* _Exercise goal_
Your task is to copy a single run of lines that starts at the line with "Continue the Blender" and stops at the line with "return Mesh().grid(fn, 60, n)", keeping both ends. Copy nothing else.

---*---

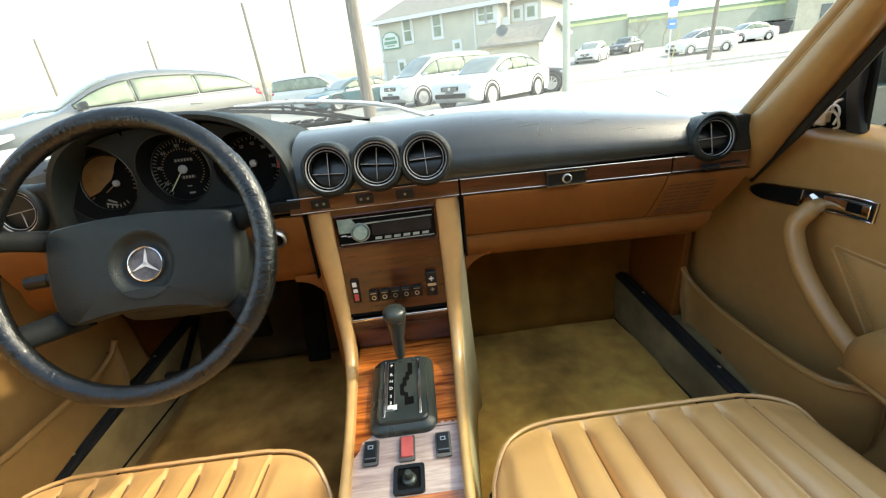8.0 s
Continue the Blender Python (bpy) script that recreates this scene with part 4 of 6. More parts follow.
def door(s, label, dz):
    t = thing("door_1" if s < 0 else "door_2", (s * 0.76, 0.5, 0.25), label, "car door", kind="structure")
    top_drop = 0.036 if s > 0 else 0.0          # the waistline sits lower on the passenger's side

    def skin(u, v):
        z = 0.26 + 0.600 * v
        y = -0.42 + (curve_at(FRONT, z)[0] + 0.42) * u
        low = top_drop * clamp((z - 0.80) / 0.06)
        fold = step(0.78, 0.60, y) * max(0.0, 1 - ((z - 0.683) / 0.032) ** 2, 1 - ((z - 0.782) / 0.038) ** 2)
        ripple = 0.0035 * fold * math.sin(95 * (y + 0.9 * z) + 2 * noise.noise((y * 5, z * 9, 0.5)))
        return (s * (door_x(y, z) + 0.0015 * noise.noise((y * 7, z * 7, s)) - ripple), y, z - low)

    part("inner_skin", Mesh().grid(skin, 170, 64), TAN, t, "smooth tan leather door lining", smooth=60, solid=0.006)
    part("outer_skin", Mesh().loft([[(s * 0.80, y, 0.28), (s * 0.86, y, 0.5), (s * 0.86, y, 0.70), (s * 0.825, y, 0.855 - top_drop), (s * 0.80, y, 0.855 - top_drop), (s * 0.79, y, 0.28)] for y in (-0.42, 0.3, 0.94)]), PAINT, t)
    part("window_seal", Mesh().tube([(s * 0.799, y, z - top_drop) for y, z in ((-0.42, 0.862), (0.2, 0.863), (0.6, 0.862), (0.86, 0.861))], 0.007, 8), RUBBER, t, "black window seal")

    # stitched inserts
    def patch(pts, n=14, lift=0.007, slant=0.0):
        (y0, za, zb), (y1, zc, zd) = pts

        def fn(u, v):
            ye = y1 - slant * (1 - v)
            y = y0 + (ye - y0) * u
            lo, hi = za + (zc - za) * u, zb + (zd - zb) * u
            k = min(u, 1 - u, 1) * abs(ye - y0)
            q = min(v, 1 - v) * (hi - lo)
            return on_door(s, y, lo + (hi - lo) * v, lift * step(0, 0.006, min(k, q)) - 0.001)
        return Mesh().grid(fn, 60, n)

    yf = 0.811 if s < 0 else 0.842
    up = part("insert", patch(((-0.30, 0.704 + dz, 0.742 + dz), (0.728, 0.712 + dz, 0.744 + dz))), PERF, t, "embossed leather insert strip")
    lo = part("insert", patch(((-0.30, 0.40, 0.655 + dz), (yf, 0.52, 0.652 + dz)), 24, slant=0.088), PERF, t, "embossed leather insert panel")
    for q, pts in ((up, [(-0.30, 0.744), (0.722, 0.7455), (0.730, 0.740), (0.728, 0.714), (0.72, 0.710), (-0.30, 0.702)]), (lo, [(-0.30, 0.657), (yf - 0.008, 0.6535), (yf + 0.001, 0.648), (yf - 0.030, 0.605), (yf - 0.086, 0.52)])):
        part("piping", Mesh().tube([on_door(s, y, z + dz, 0.004) for y, z in pts], 0.0026, 6), TAN, q)

    for q, z0, z1, yy, sl in ((up, 0.7165, 0.7365, 0.719, 0.0), (lo, 0.52, 0.6435, yf - 0.013, 0.67)):
        dots, j, z = Mesh(), 0, z0 + dz
        while z < z1 + dz:
            y = 0.42 + 0.0045 * (j % 2)
            ye = yy - sl * (z1 + dz - z)
            while y < ye:
                c = [on_door(s, y + 0.0036 * math.cos(a_), z + 0.0025 * math.sin(a_), 0.0055) for a_ in (0, 1.05, 2.09, 3.14, 4.19, 5.24)]
                dots.add(c + [on_door(s, y, z, 0.0063)], [(k, (k + 1) % 6, 6) for k in range(6)])
                y += 0.009
            z += 0.0056
            j += 1
        part("embossing", dots, PERF, q, smooth=0)

    # chrome and black handle recess
    def pl(y, k):
        return 0.7305 + dz * 1.4 - (0.012 + 0.01 * (s > 0)) * step(0.80, 1.04, y) + k

    n = 24
    ya0 = 0.768 if s < 0 else 0.787
    out = []
    for i in range(n + 1):
        y = ya0 + (1.030 - ya0) * i / n
        h = 0.0155 * math.sqrt(max(0.0, 1 - max(0, (y - 0.985) / 0.046) ** 2))
        out.append((y, h))
    me = Mesh().loft([[on_door(s, y, pl(y, -h), 0.0), on_door(s, y, pl(y, -h), 0.006), on_door(s, y, pl(y, -h + 0.002), 0.0075), on_door(s, y, pl(y, h - 0.002), 0.0075), on_door(s, y, pl(y, h), 0.006), on_door(s, y, pl(y, h), 0.0)] for y, h in out])
    plate = part("handle_plate", me, PLASTIC, t, "black door-handle recess with bright rim", smooth=50)
    loop = [on_door(s, y, pl(y, h), 0.0075) for y, h in out] + [on_door(s, y, pl(y, -h), 0.0075) for y, h in out[::-1]]
    part("bright_rim", Mesh().tube(loop, 0.0017, 6, loop=True), CHROME, plate)
    if s < 0:
        part("scoop", Mesh().loft([[on_door(s, y, pl(y, -0.009), 0.0085), on_door(s, y, pl(y, 0.010), 0.0085), on_door(s, y, pl(y, 0.006), 0.006)] for y in (0.782, 0.80, 0.82, 0.842)]), SCOOP, plate, "bright finger scoop")
        part("pull", Mesh().loft([[on_door(s, y, pl(y, -0.013), 0.007), on_door(s, y, pl(y, 0.012), 0.007), on_door(s, y, pl(y, 0.006), 0.014 * k), on_door(s, y, pl(y, -0.008), 0.013 * k)] for y, k in ((0.848, 0.7), (0.86, 1.15), (0.885, 1.15), (0.90, 0.7))]), PLASTIC, plate, "black door release lever", bevel=0.0015)
        for ya, yb in ((0.848, 0.900), (0.777, 0.844)):
            part("bright_frame", Mesh().tube([on_door(s, ya, pl(ya, -0.0125), 0.009), on_door(s, yb, pl(yb, -0.0125), 0.009), on_door(s, yb, pl(yb, 0.0125), 0.009), on_door(s, ya, pl(ya, 0.0125), 0.009)], 0.0011, 6, loop=True), CHROME, plate)
        part("inner_pull", Mesh().loft([[on_door(s, y, pl(y, -0.009 * k), 0.0085), on_door(s, y, pl(y, 0.010 * k), 0.0085), on_door(s, y, pl(y, 0.008 * k), 0.011), on_door(s, y, pl(y, -0.006 * k), 0.011)] for y, k in ((0.925, 0.9), (0.95, 1), (0.985, 1), (1.012, 0.6))]), BLACK, plate)
    else:
        part("scoop", Mesh().loft([[on_door(s, y, pl(y, -0.012), 0.0085), on_door(s, y, pl(y, 0.011), 0.0085), on_door(s, y, pl(y, 0.008), 0.0105), on_door(s, y, pl(y, -0.009), 0.0105)] for y in (0.793, 0.805, 0.84, 0.872)]), CHROME, plate, "chrome escutcheon", bevel=0.001)
        part("key_hollow", Mesh().loft([[on_door(s, y, pl(y, -0.007), 0.0100), on_door(s, y, pl(y, 0.008), 0.0100), on_door(s, y, pl(y, 0.008), 0.0114), on_door(s, y, pl(y, -0.007), 0.0114)] for y in (0.806, 0.829)]), DULL, plate)
        part("pull", Mesh().loft([[on_door(s, y, pl(y, -0.012), 0.008), on_door(s, y, pl(y, h), 0.008), on_door(s, y, pl(y, h - 0.004), 0.016), on_door(s, y, pl(y, -0.010), 0.016)] for y, h in ((0.876, -0.004), (0.882, 0.006), (0.894, 0.012), (0.908, 0.002), (0.914, -0.006))]), CHROME, plate, "chrome door release lever", bevel=0.001)
        part("pull_inset", Mesh().loft([[on_door(s, y, pl(y, -0.008), 0.0155), on_door(s, y, pl(y, h), 0.0155), on_door(s, y, pl(y, h), 0.0168), on_door(s, y, pl(y, -0.008), 0.0168)] for y, h in ((0.886, -0.002), (0.894, 0.005), (0.902, -0.003))]), RUST, plate)
    part("divider", Mesh().tube([on_door(s, 0.915, pl(0.915, -0.014), 0.008), on_door(s, 0.915, pl(0.915, 0.014), 0.008)], 0.0012, 6), CHROME, plate)

    # armrest
    arm = []
    for y, top, low, inn, g in ((0.735, 0.500, 0.470, 0.70, 0.35), (0.728, 0.545, 0.462, 0.685, 0.7), (0.705, 0.570, 0.468, 0.672, 1), (0.64, 0.574, 0.47, 0.664, 1), (0.585, 0.572, 0.472, 0.662, 1), (0.55, 0.566, 0.475, 0.660, 1), (0.30, 0.578, 0.49, 0.655, 1), (-0.30, 0.585, 0.50, 0.655, 1)):
        x0 = door_x(y, 0.5) + 0.004
        w = x0 - inn
        arm.append([(s * (inn + w * a), y, low + (top - low) * b) for a, b in ((1, 0.0), (0.5, 0.0), (0.15, 0.10), (0.02, 0.32), (0.0, 0.55), (0.03, 0.80), (0.14, 0.95), (0.35, 1.0), (0.7, 1.0), (1.0, 0.98))])
    rest = part("armrest", Mesh().loft(arm), TAN, t, "padded tan leather armrest", smooth=60)
    part("piping", Mesh().tube([(r[3][0] - s * 0.001, r[3][1], r[3][2] - 0.004) for r in arm[1:]], 0.0035, 8), TAN, rest)
    if s < 0:
        part("bright_trim", Mesh().tube([(-0.742, 0.598, 0.556), (-0.730, 0.600, 0.570), (-0.726, 0.606, 0.5765), (-0.722, 0.65, 0.579), (-0.720, 0.697, 0.580), (-0.738, 0.702, 0.578)], 0.0046, 8), CHROME, rest, "bright armrest end trim")
        part("grip_hollow", Mesh().box((s * 0.730, 0.593, 0.558), (0.016, 0.012, 0.022)), DULL, rest, bevel=0.004)
    else:
        path = smooth_path([on_door(s, 0.880, 0.700, 0.004), on_door(s, 0.876, 0.692, 0.028), on_door(s, 0.878, 0.660, 0.044), on_door(s, 0.850, 0.604, 0.046), on_door(s, 0.805, 0.553, 0.046), on_door(s, 0.765, 0.523, 0.046), on_door(s, 0.715, 0.500, 0.050)], 7)
        part("pull_strap", Mesh().tube(path, [0.0135] * 5 + [0.0155] * (len(path) - 5), 14, flat=1.0), TAN, t, "curved tan leather grab handle", smooth=70)

    # map pocket along the bottom
    lip = smooth_path([(s * 0.676, 1.132, 0.476), (s * 0.684, 1.122, 0.452), (s * 0.690, 1.095, 0.436), (s * 0.692, 1.04, 0.425), (s * 0.692, 0.93, 0.423), (s * 0.690, 0.82, 0.430), (s * 0.694, 0.745, 0.442), (s * 0.735, 0.700, 0.452)], 6)
    if s < 0:
        lip = [p + Vector((-0.012, 0, 0.012 * step(1.10, 0.9, p.y))) for p in lip]
    me = Mesh().loft([[p, p + Vector((s * 0.010, 0, -0.002)), p + Vector((s * 0.014, -0.01, -0.10)), Vector((p.x + s * 0.012, p.y - 0.05 * (p.y > 1.0), 0.295)), Vector((p.x - s * 0.004, p.y - 0.05 * (p.y > 1.0), 0.295)), p + Vector((-s * 0.004, -0.01, -0.09))] for p in lip])
    pk = part("map_pocket", me, TAN, t, "tan map pocket along the door foot", smooth=60)
    part("lip", Mesh().tube(lip, 0.0065, 8), TAN, pk)
    return t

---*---

* _Exercise output_
Continue the Blender Python (bpy) script that recreates this scene with part 4 of 6. More parts follow.
def door(s, label, dz):
    t = thing("door_1" if s < 0 else "door_2", (s * 0.76, 0.5, 0.25), label, "car door", kind="structure")
    top_drop = 0.036 if s > 0 else 0.0          # the waistline sits lower on the passenger's side

    def skin(u, v):
        z = 0.26 + 0.600 * v
        y = -0.42 + (curve_at(FRONT, z)[0] + 0.42) * u
        low = top_drop * clamp((z - 0.80) / 0.06)
        fold = step(0.78, 0.60, y) * max(0.0, 1 - ((z - 0.683) / 0.032) ** 2, 1 - ((z - 0.782) / 0.038) ** 2)
        ripple = 0.0035 * fold * math.sin(95 * (y + 0.9 * z) + 2 * noise.noise((y * 5, z * 9, 0.5)))
        return (s * (door_x(y, z) + 0.0015 * noise.noise((y * 7, z * 7, s)) - ripple), y, z - low)

    part("inner_skin", Mesh().grid(skin, 170, 64), TAN, t, "smooth tan leather door lining", smooth=60, solid=0.006)
    part("outer_skin", Mesh().loft([[(s * 0.80, y, 0.28), (s * 0.86, y, 0.5), (s * 0.86, y, 0.70), (s * 0.825, y, 0.855 - top_drop), (s * 0.80, y, 0.855 - top_drop), (s * 0.79, y, 0.28)] for y in (-0.42, 0.3, 0.94)]), PAINT, t)
    part("window_seal", Mesh().tube([(s * 0.799, y, z - top_drop) for y, z in ((-0.42, 0.862), (0.2, 0.863), (0.6, 0.862), (0.86, 0.861))], 0.007, 8), RUBBER, t, "black window seal")

    # stitched inserts
    def patch(pts, n=14, lift=0.007, slant=0.0):
        (y0, za, zb), (y1, zc, zd) = pts

        def fn(u, v):
            ye = y1 - slant * (1 - v)
            y = y0 + (ye - y0) * u
            lo, hi = za + (zc - za) * u, zb + (zd - zb) * u
            k = min(u, 1 - u, 1) * abs(ye - y0)
            q = min(v, 1 - v) * (hi - lo)
            return on_door(s, y, lo + (hi - lo) * v, lift * step(0, 0.006, min(k, q)) - 0.001)
        return Mesh().grid(fn, 60, n)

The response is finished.